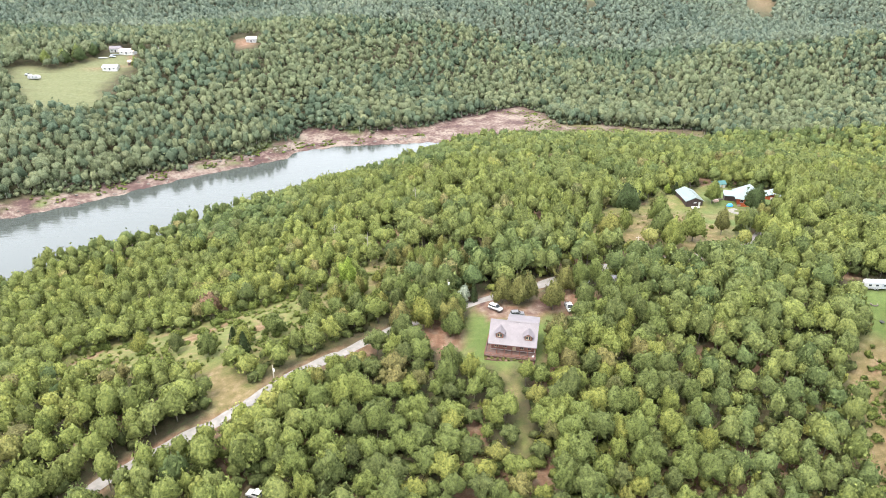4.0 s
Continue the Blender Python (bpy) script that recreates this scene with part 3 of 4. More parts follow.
NEAR_BOX = (-36, 66, 152, 236)
x, y = scatter(80, 405, 5.4, 300)
ridge = (x > -70) & (x < 215)
x, y = x[(y < 330) | ridge], y[(y < 330) | ridge]
near = (x > NEAR_BOX[0]) & (x < NEAR_BOX[1]) & (y > NEAR_BOX[2]) & (y < NEAR_BOX[3])
mid_kinds = [crown_template(100 + k, 13 + 2 * (k % 3), 140, 0.048, floor=-0.35) for k in range(7)]
rows = forest_rows(x[~near], y[~near], 7)
tagged(merged("forest", mid_kinds, rows, OAK), "dense green oak and hickory woods on the ridge", "forest", kind="stuff")
tagged(merged("forest_stems", *stem_rows(rows, 0.022), BARK), "brown trunks of the ridge woods", "trunks", kind="stuff")

ux, uy = scatter(96, 405, 4.5, 300)
low_kinds = [crown_template(600 + k, 7, 12, 0.10, low=0.3, level=1) for k in range(4)]
tagged(merged("undergrowth", low_kinds, forest_rows(ux, uy, 4, 4.4, 7.2, 3.0, 7.0), NEAR_OAK), "green saplings and brush under the oaks", "undergrowth", kind="stuff")

# the trees round the cabin, one by one
near_rows = forest_rows(x[near], y[near], 6)
near_kinds = [crown_template(200 + k, 15 + 2 * (k % 4), 520, 0.027, level=3) for k in range(6)]
free_kinds = [crown_template(250 + k, 17, 520, 0.028, low=0.32, level=3) for k in range(4)]
KINDS = {"wood": [template_mesh("crown", *t, NEAR_OAK) for t in near_kinds], "oak": [template_mesh("crown", *t, NEAR_OAK) for t in free_kinds]}
for kind, mat in (("bright", BRIGHT_LEAF), ("dark", DARK_LEAF), ("olive", OLIVE_LEAF), ("rust", RUST_LEAF), ("silver", GREY_LEAF)):
    KINDS[kind] = [template_mesh("crown", *t, mat) for t in free_kinds[:3]]
KINDS["pine"] = [template_mesh("crown", *crown_template(71, 15, 330, 0.032, narrow=0.75, low=0.3, level=3), OLIVE_LEAF)]
KINDS["cedar"] = [template_mesh("crown", *cedar_template(60 + k, 420, 0.035), DARK_LEAF) for k in range(2)]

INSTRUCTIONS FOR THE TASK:
Copy out all of the data word for word. Do not carry over any picture.

FINISHED ANSWER:
4.0 s
Continue the Blender Python (bpy) script that recreates this scene with part 3 of 4. More parts follow.
NEAR_BOX = (-36, 66, 152, 236)
x, y = scatter(80, 405, 5.4, 300)
ridge = (x > -70) & (x < 215)
x, y = x[(y < 330) | ridge], y[(y < 330) | ridge]
near = (x > NEAR_BOX[0]) & (x < NEAR_BOX[1]) & (y > NEAR_BOX[2]) & (y < NEAR_BOX[3])
mid_kinds = [crown_template(100 + k, 13 + 2 * (k % 3), 140, 0.048, floor=-0.35) for k in range(7)]
rows = forest_rows(x[~near], y[~near], 7)
tagged(merged("forest", mid_kinds, rows, OAK), "dense green oak and hickory woods on the ridge", "forest", kind="stuff")
tagged(merged("forest_stems", *stem_rows(rows, 0.022), BARK), "brown trunks of the ridge woods", "trunks", kind="stuff")

ux, uy = scatter(96, 405, 4.5, 300)
low_kinds = [crown_template(600 + k, 7, 12, 0.10, low=0.3, level=1) for k in range(4)]
tagged(merged("undergrowth", low_kinds, forest_rows(ux, uy, 4, 4.4, 7.2, 3.0, 7.0), NEAR_OAK), "green saplings and brush under the oaks", "undergrowth", kind="stuff")

# the trees round the cabin, one by one
near_rows = forest_rows(x[near], y[near], 6)
near_kinds = [crown_template(200 + k, 15 + 2 * (k % 4), 520, 0.027, level=3) for k in range(6)]
free_kinds = [crown_template(250 + k, 17, 520, 0.028, low=0.32, level=3) for k in range(4)]
KINDS = {"wood": [template_mesh("crown", *t, NEAR_OAK) for t in near_kinds], "oak": [template_mesh("crown", *t, NEAR_OAK) for t in free_kinds]}
for kind, mat in (("bright", BRIGHT_LEAF), ("dark", DARK_LEAF), ("olive", OLIVE_LEAF), ("rust", RUST_LEAF), ("silver", GREY_LEAF)):
    KINDS[kind] = [template_mesh("crown", *t, mat) for t in free_kinds[:3]]
KINDS["pine"] = [template_mesh("crown", *crown_template(71, 15, 330, 0.032, narrow=0.75, low=0.3, level=3), OLIVE_LEAF)]
KINDS["cedar"] = [template_mesh("crown", *cedar_template(60 + k, 420, 0.035), DARK_LEAF) for k in range(2)]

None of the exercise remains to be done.